Repeat the data word for word. Do not include the pictures.
---
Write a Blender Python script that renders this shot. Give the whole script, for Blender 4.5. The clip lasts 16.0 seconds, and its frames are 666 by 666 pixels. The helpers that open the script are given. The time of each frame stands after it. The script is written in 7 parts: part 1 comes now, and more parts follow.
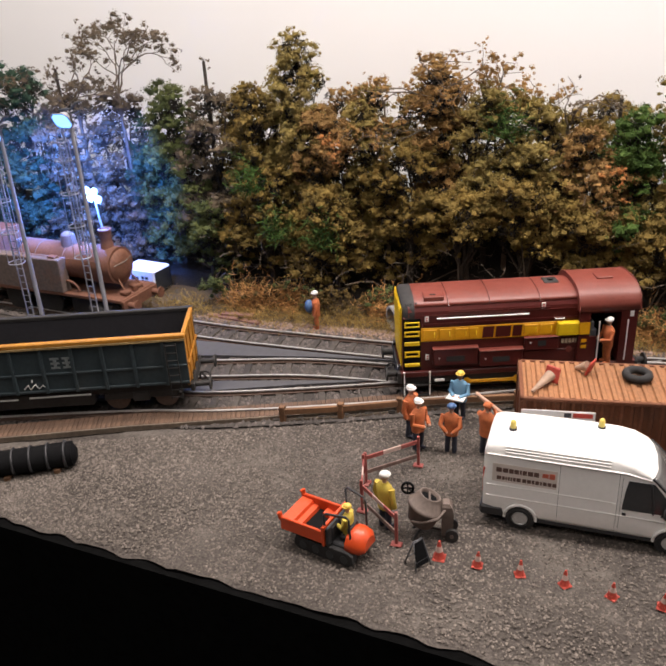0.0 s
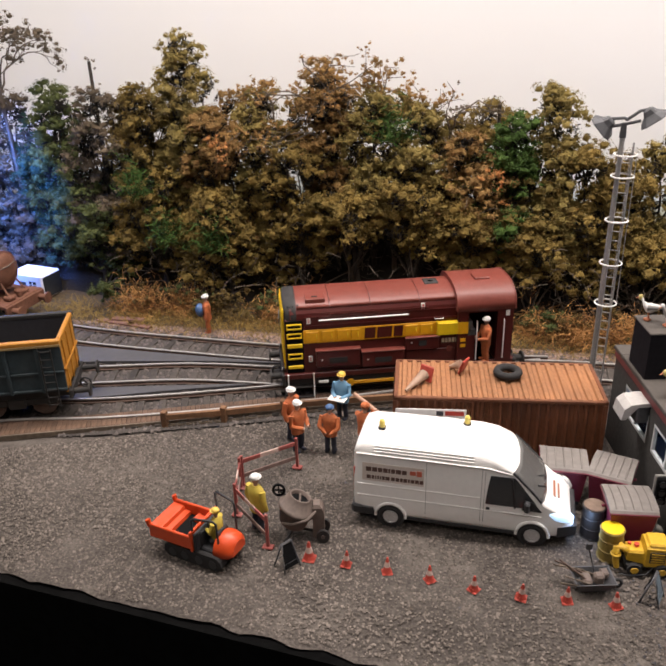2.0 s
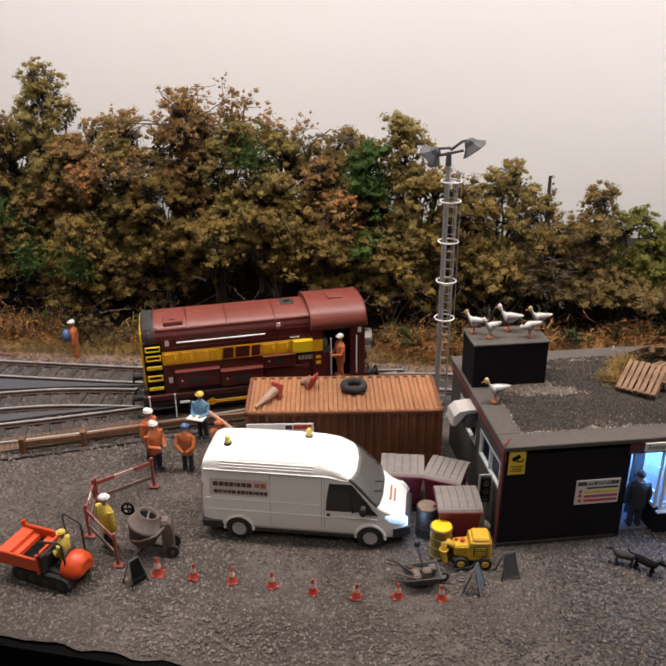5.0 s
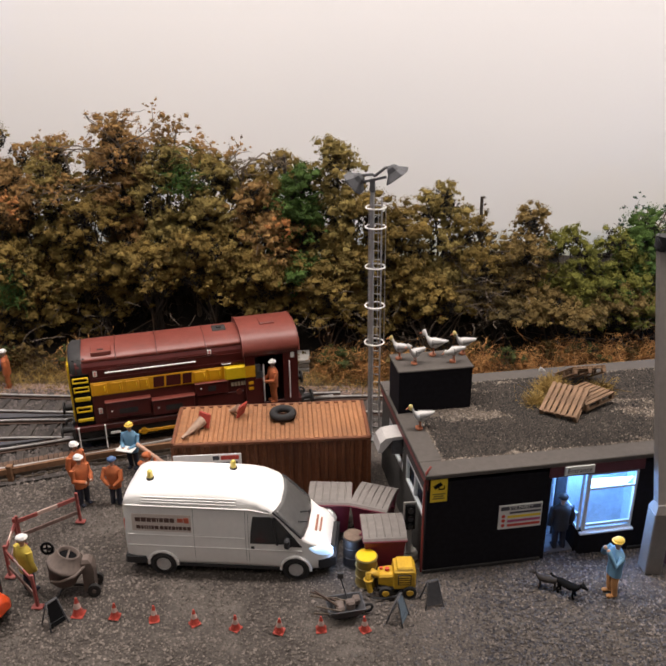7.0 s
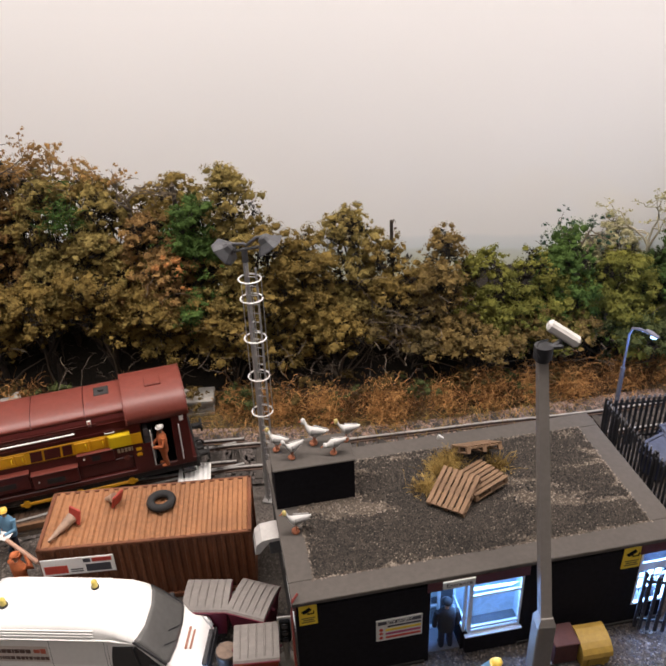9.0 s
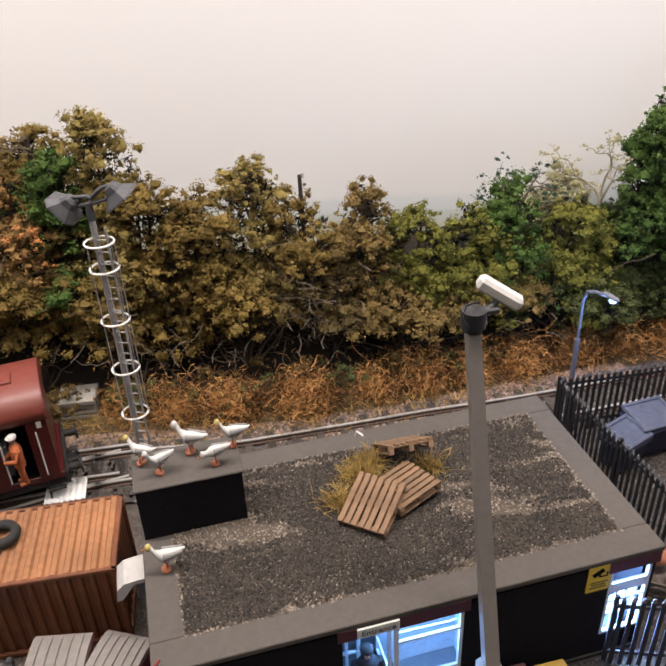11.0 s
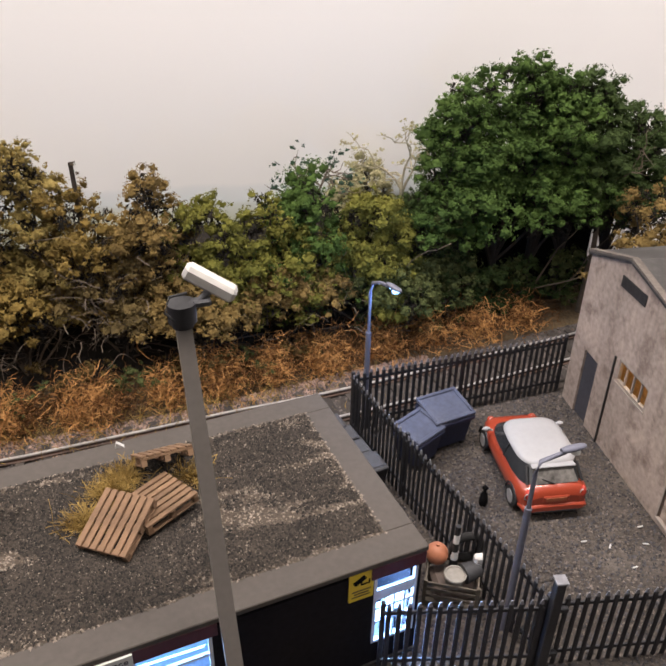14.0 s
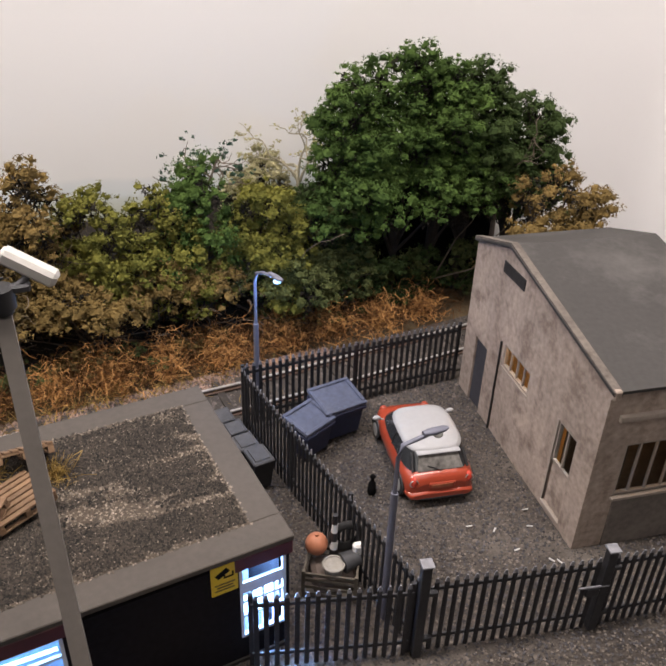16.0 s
---
- [Solved problem]:
Write a Blender Python script that renders this shot. Give the whole script, for Blender 4.5. The clip lasts 16.0 seconds, and its frames are 666 by 666 pixels. The helpers that open the script are given. The time of each frame stands after it. The script is written in 7 parts: part 1 comes now, and more parts follow.
0.0 s
2.0 s
5.0 s
7.0 s
9.0 s
11.0 s
14.0 s
16.0 s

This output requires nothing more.